Women’s leadership receives focused emphasis. Structural barriers often limit women’s access to leadership roles despite strong capability. Targeted fellowships, peer networks, and visibility platforms ensure continuity and confidence. Women leaders bring perspectives that strengthen governance, social policy, and community wellbeing.

 

Global engagement enhances ambition. International fellowships, conferences, and collaborative projects expose leaders to global best practices and standards. This global lens allows Kerala Muslim leaders to position local issues within broader conversations on development, equity, and innovation.

 

Community connection remains essential. Leadership development must not create detachment from lived realities.

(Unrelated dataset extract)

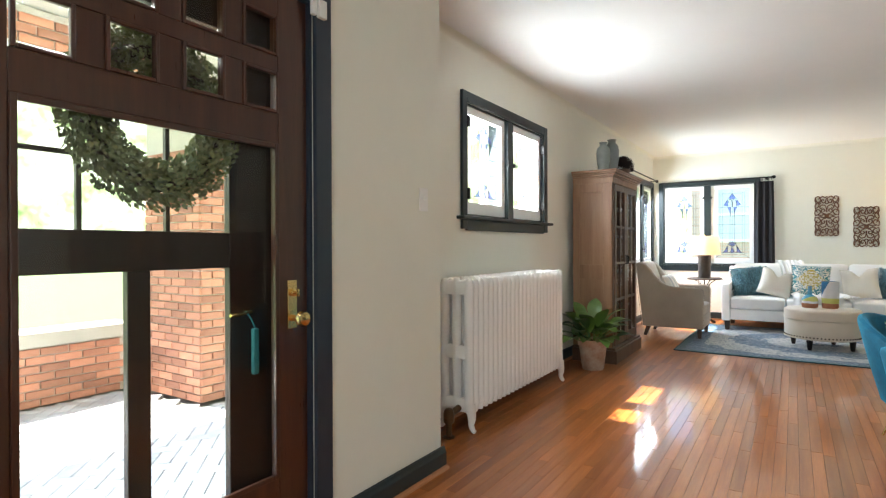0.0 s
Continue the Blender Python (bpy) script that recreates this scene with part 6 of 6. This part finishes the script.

Structured engagement with grassroots institutions, local governance bodies, and community initiatives ensures relevance and accountability. Leaders are encouraged to remain accessible and responsive rather than insulated.

 

Measurement of success is long-term and qualitative. Impact is assessed through roles assumed, institutions influenced, policies shaped, enterprises built, and public trust earned. Leadership is treated as a public good rather than personal branding exercise.

 

From a Kerala Vision 2047 perspective, a strong Muslim knowledge economy and leadership pipeline contributes to inclusive governance, balanced development, and intellectual diversity. It ensures that leadership emerges from competence and commitment rather than accident or confrontation.

 

By 2047, success would be visible in Muslim leaders contributing meaningfully across state institutions, national platforms, global forums, and knowledge ecosystems. Influence would be exercised quietly, strategically, and ethically. This mission would complete the arc from education and enterprise to stewardship and responsibility, positioning the Muslim community as confident partners in shaping Kerala’s long-term future.